Разве можно ждать от девятнадцатилетних, что они скажут что-то внятное о собственных матерях? Большинство, наверное, все еще постоянно разговаривает с мамами по телефону. Или общается по скайпу. Согласно Фуко, любую вещь можно назвать своим именем, лишь после того как она начинает отмирать или исчезать. Это касается политических систем, постколониальных ситуаций или, если уж на то пошло, собственного детства. Цицерон допустил промах – он снова перепутал живых с мертвыми, повторил ошибку Франкенштейна. И теперь явятся крестьяне с вилами и факелами – пускай даже из той деревни, которую населило призраками его собственное воображение.
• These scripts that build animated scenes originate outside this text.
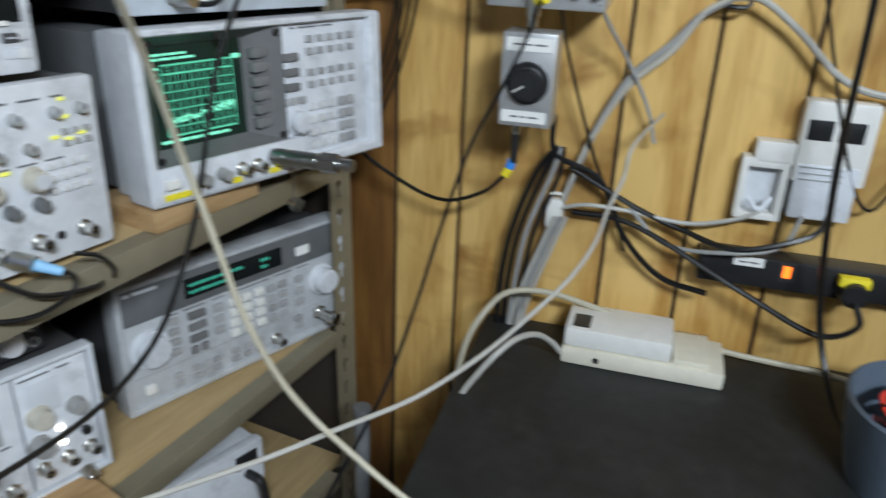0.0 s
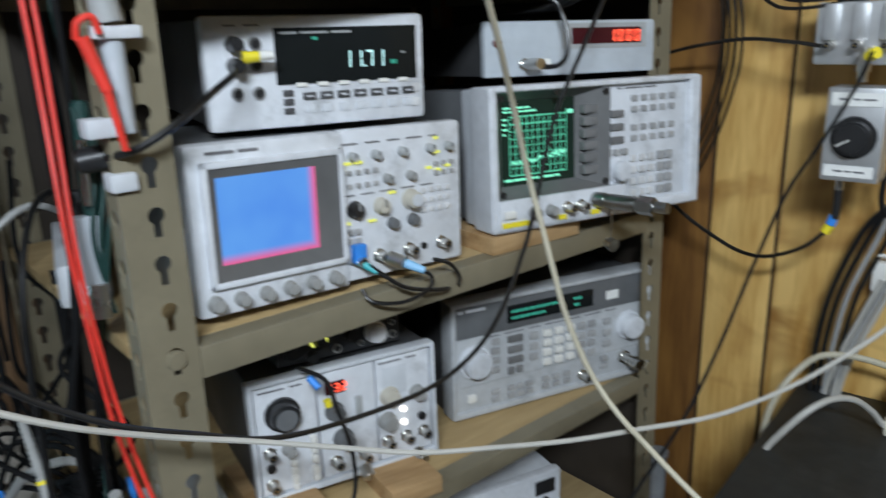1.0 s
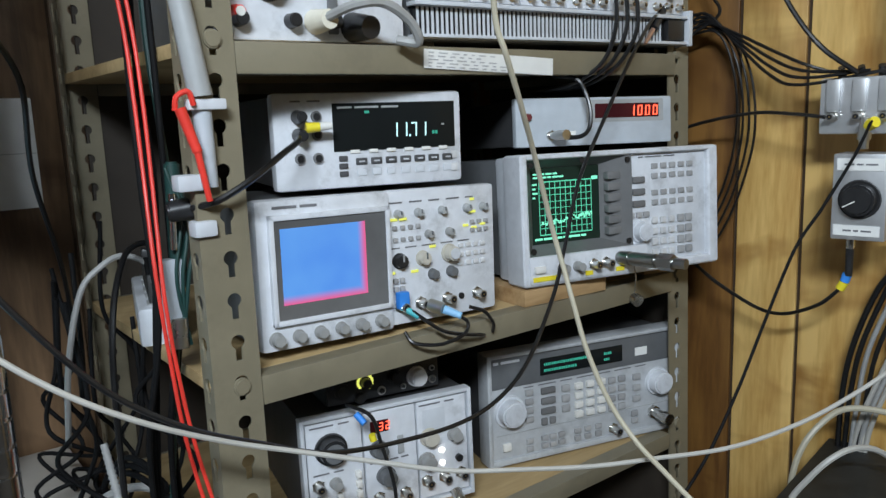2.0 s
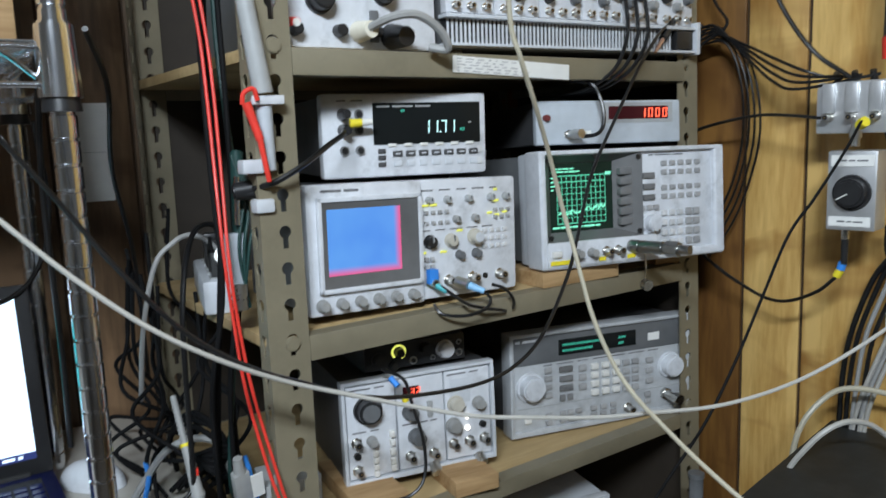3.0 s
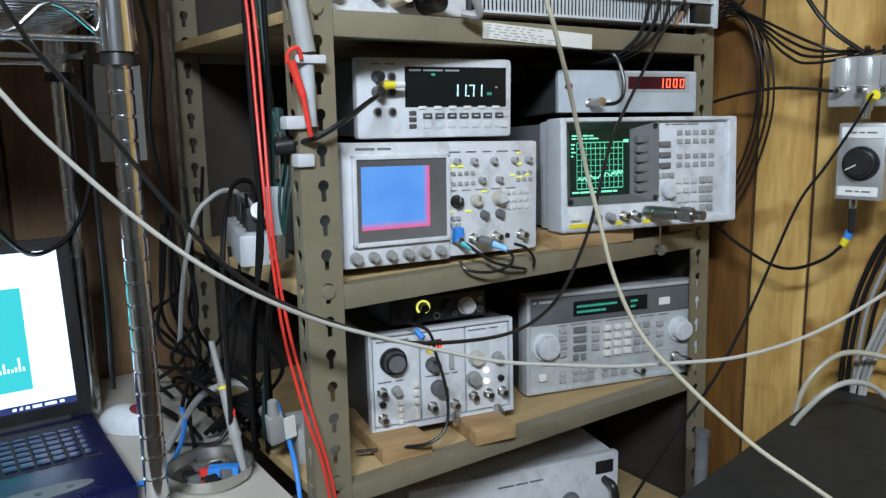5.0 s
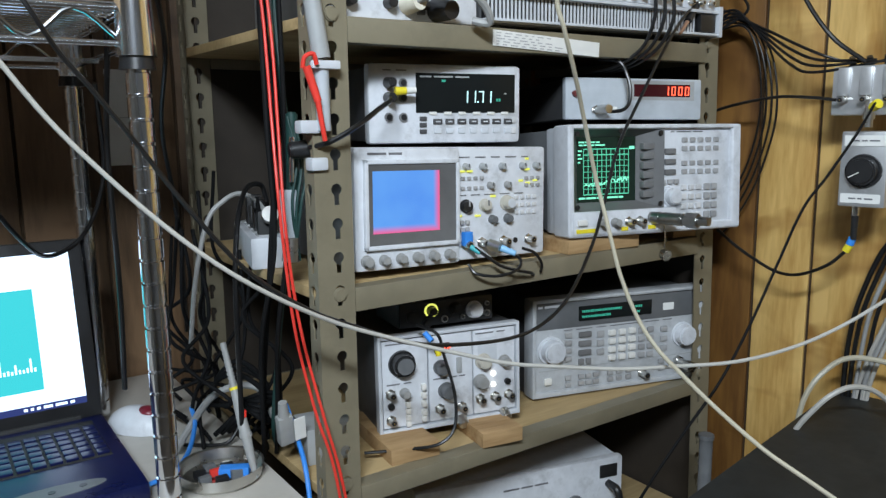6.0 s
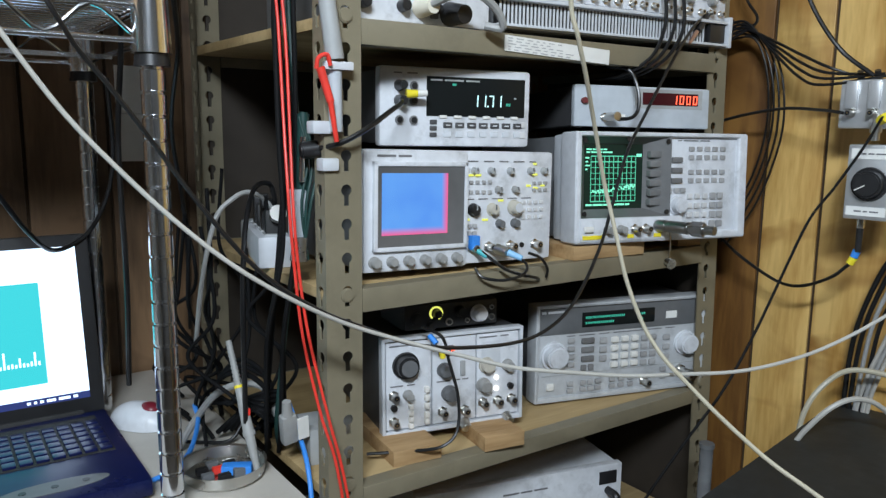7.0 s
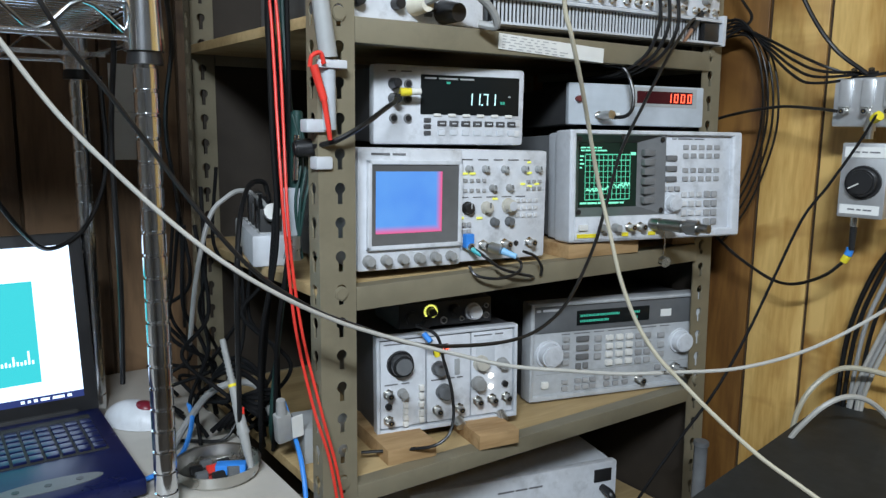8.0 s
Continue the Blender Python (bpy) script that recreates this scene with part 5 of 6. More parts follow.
# ---- long cables in front of the rack ----
cable("long_cable", WIRE_WHT, [(-0.46, -0.05, 1.42), (-0.40, -0.062, 1.345), (-0.357, -0.065, 1.276), (-0.317, -0.067, 1.216), (-0.275, -0.076, 1.165), (-0.230, -0.091, 1.116), (-0.182, -0.107, 1.072), (-0.126, -0.113, 1.033), (-0.061, -0.111, 0.997), (0.005, -0.121, 0.970), (0.067, -0.145, 0.949), (0.128, -0.174, 0.931), (0.193, -0.202, 0.921), (0.259, -0.231, 0.913), (0.319, -0.260, 0.912), (0.391, -0.298, 0.914), (0.463, -0.329, 0.927), (0.520, -0.354, 0.948), (0.572, -0.380, 0.978), (0.63, -0.388, 0.998), (0.69, -0.384, 1.015), (0.74, -0.387, 1.04), (0.755, -0.39, 1.075), wp(0.545, 0.03, 1.085)], 0.0024, "long white cable sagging across the front of the rack", "pale cables over the table")
cable("long_cable", WIRE_CRM, [(0.13, -0.26, 1.60), (0.148, -0.225, 1.43), (0.164, -0.208, 1.344), (0.176, -0.208, 1.309), (0.205, -0.195, 1.266), (0.248, -0.170, 1.211), (0.276, -0.163, 1.143), (0.280, -0.175, 1.101), (0.278, -0.190, 1.066), (0.281, -0.205, 1.020), (0.290, -0.226, 0.970), (0.297, -0.252, 0.936), (0.298, -0.285, 0.915), (0.300, -0.323, 0.892), (0.307, -0.358, 0.869), (0.317, -0.390, 0.848), (0.330, -0.425, 0.829), (0.350, -0.470, 0.803), (0.385, -0.53, 0.765), (0.42, -0.58, 0.7405), (0.44, -0.66, 0.7405)], 0.0026, "long cream cable hanging down to the black table", "pale cables over the table")
cable("long_cable", WIRE_BLK, [(-0.345, -0.03, 1.36), (-0.321, -0.043, 1.315), (-0.300, -0.042, 1.278), (-0.274, -0.045, 1.243), (-0.242, -0.051, 1.196), (-0.196, -0.069, 1.123), (-0.146, -0.088, 1.058), (-0.089, -0.101, 1.014), (-0.032, -0.109, 0.986), (0.024, -0.113, 0.961), (0.098, -0.103, 0.942), (0.200, -0.089, 0.929), (0.268, -0.081, 0.937), (0.322, -0.076, 0.969), (0.380, -0.062, 1.034), (0.409, -0.055, 1.090), (0.442, -0.050, 1.172), (0.493, -0.048, 1.248), (0.545, -0.045, 1.318), (0.62, -0.02, 1.373), (0.672, 0.0, 1.395)], 0.0025, "long black cable draped across the front of the rack", "black cables on the rack")
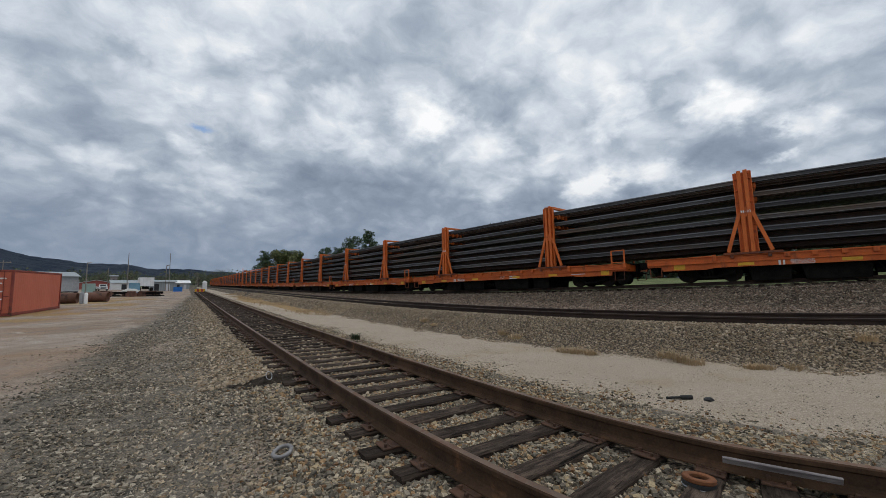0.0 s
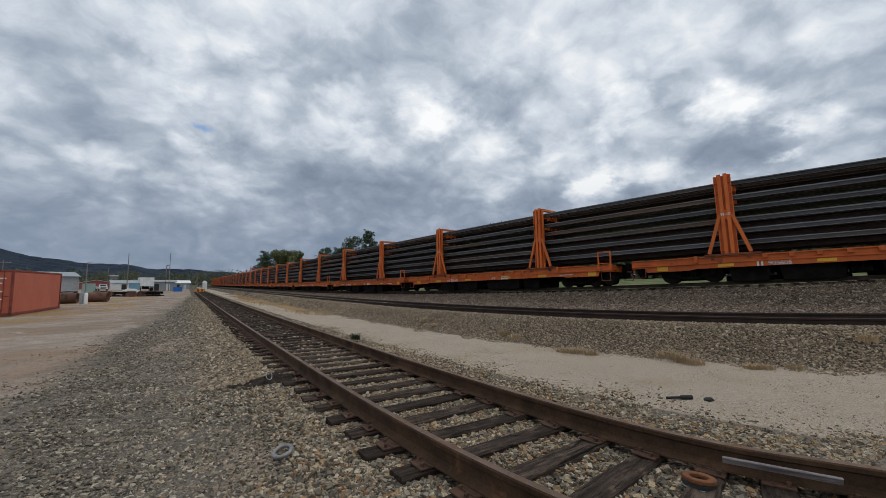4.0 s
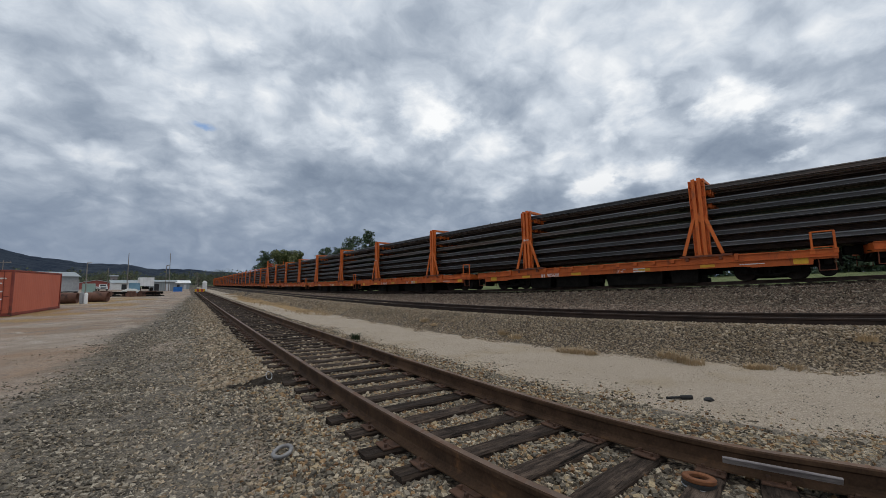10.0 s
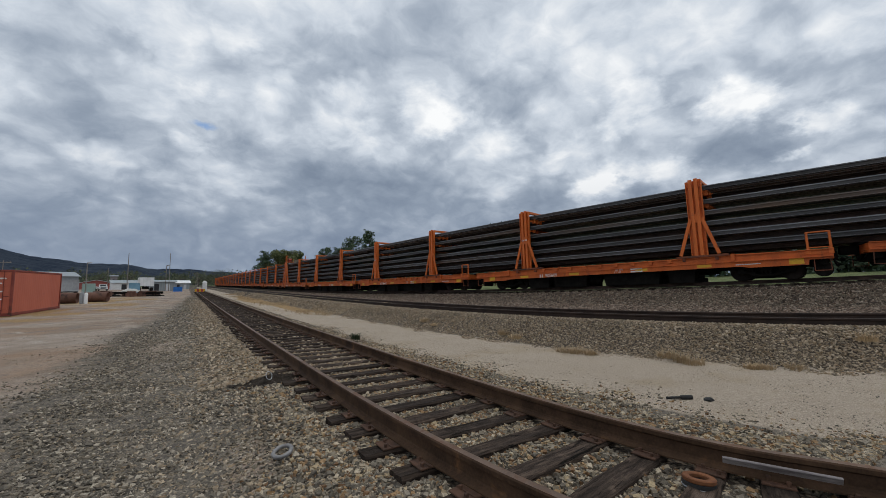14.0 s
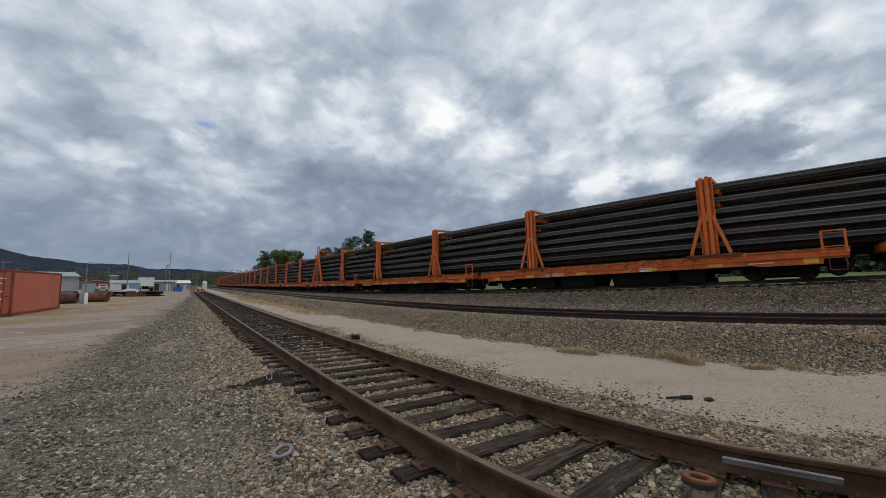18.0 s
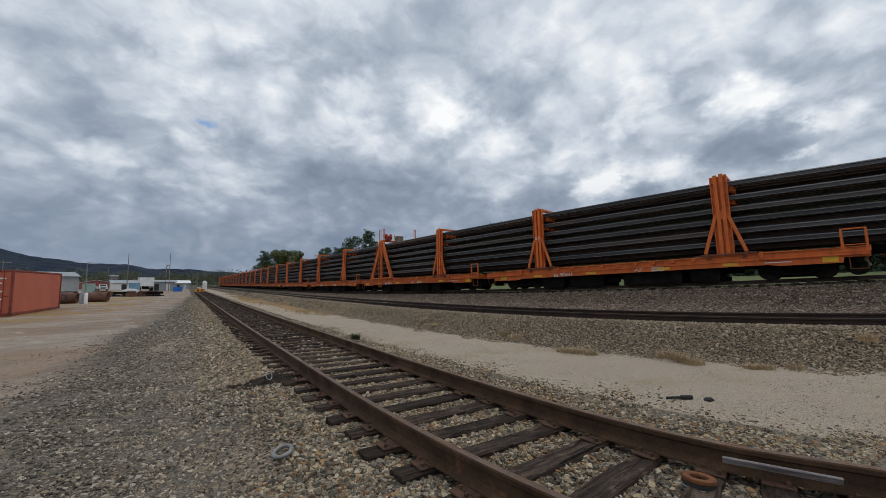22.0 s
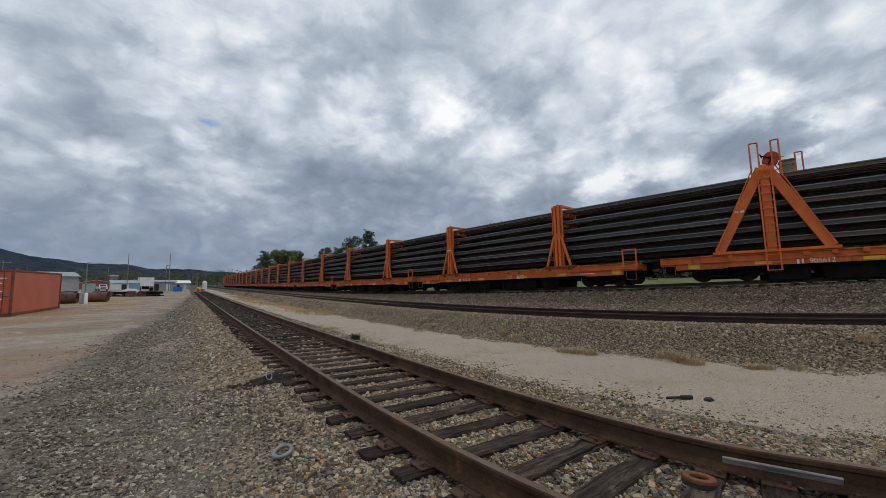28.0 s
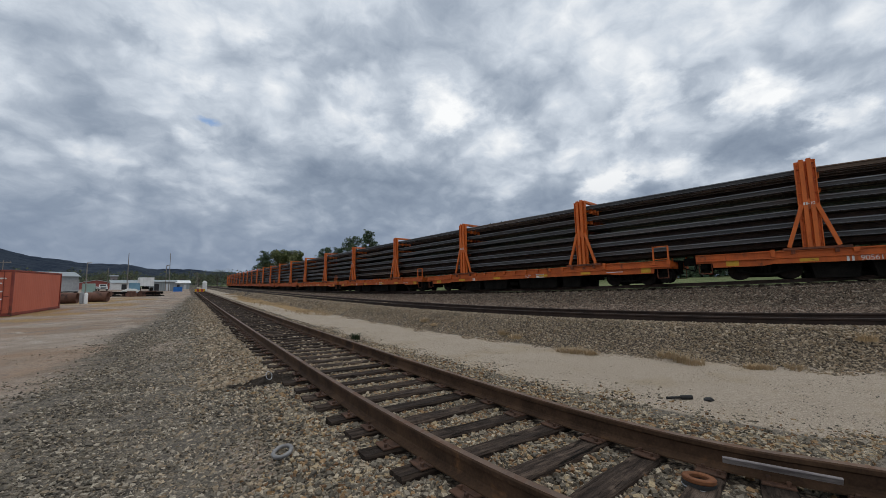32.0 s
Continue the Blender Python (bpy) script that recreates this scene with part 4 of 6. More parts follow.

– Понимаю, – сказал Цицерон. Он говорил так, будто кто-то из молчаливых студентов озвучил одно из тех объяснений, которые возникли исключительно в его собственной голове. – В таком случае, пожалуй, начну я сам. А вы можете присоединиться потом, когда решитесь. Сегодня я думаю о тех историях, которых никто не рассказывает, о тех вопросах, которых никто не задает. И какие-то тайные люди прячутся за теми фасадами, которые выдают за себя настоящих. Как я уже сказал, я хочу поговорить о своей матери.
Еще один самовольный уход. На этот раз аудиторию покинула Мелинда Мур, шумно захлопнув ноутбук и придвинув стул к столу, ясно дав понять, что уже не вернется. Она принадлежала к числу самых способных студентов и в прошлом семестре постоянно удивляла и Цицерона, и саму себя, когда хорошо поставленным голосом читала доклады для программы “внимательного чтения”. Похоже, сегодняшний семинар грозил вылиться в голосование ногами, в вынесение вотума недоверия. Как же быть Цицерону – продолжать гнуть свою линию, идти ва-банк? Можно рискнуть.
– Я не только уклонялся от попыток по-настоящему осмыслить жизнь Дианы Лукинс как личности, я еще и желал, чтобы она исчезла. Желал ее смерти. Я хотел, чтобы она облегчила жизнь моему отцу, чтобы он мог наконец уйти к той белой женщине, которую мой папаша и так трахал.
Тут Цицерон понял, что уже исчерпал или даже превысил лимит грубых слов, заготовленных на сегодняшнее утро.
Самые ранние воспоминания Цицерона о детстве были таковы, что семейный дом больше напоминал полевой госпиталь – госпиталь, развернутый посреди поля сражения, каковым выступал город. Причем Цицерон точно знал, что это никак не было связано с физическими недугами, бремя которых несла Диана Лукинс, – во всяком случае, поначалу. Нельзя объяснить это исключительно профессиями родителей: мать была медсестрой в травмопункте (пускай даже в туманном прошлом), а отец – рядовым бойцом городского фронта, полицейским в армейском чине.
Скорее, это было особое мировоззрение – или даже два мировоззрения, хитроумно подстроенные друг под друга в силу необходимости. Солдат городского фронта должен где-то восстанавливать силы, ему нужно место, где его будут выхаживать и лечить, – такое место, где можно сбросить с себя груз обид, оскорблений, всяческих горестей. А медсестра, чтобы оставаться медсестрой и при этом не покидать священных пределов квартиры, каждый вечер нуждается в пациентах – вернее, в одном-единственном пациенте, который возвращается домой со всевозможными ранами – ранами не физического характера, – они не были смертельными, но и не поддавались исцелению. Дух госпиталя, который представал перед всяким, кто переступал порог этих темных, опрятно убранных комнат, сообщал о происходящей здесь “сортировке больных и раненых”, направленной на достижение неизменной цели: сохранение жизни.
И когда у ребенка, жившего в квартире-госпитале, проснулась восприимчивость и способность к сопереживанию, он встал на ее сторону – на сторону этой медсестры, которая одновременно была и больной, на сторону женщины, сновавшей по этим темным комнатам, а не на сторону лейтенанта, который, возвращаясь домой со службы, угрюмо ворчал. Так получилось потому, что уличное поле боя оставалось лишь предметом слухов и домыслов, о нем можно было только догадываться по скупым недомолвкам, по горьким отрывочным донесениям Дугласа Лукинса, по вспышкам, которые жена легко гасила, ставя перед мужем тарелку с едой или включая телевизор, успокаивая его, уговаривая (“не надо при малыше”) или демонстративно падая в обморок. На фоне такой домашней обстановки, которая наблюдалась каждый день, длинные связные разговоры были попросту невозможны.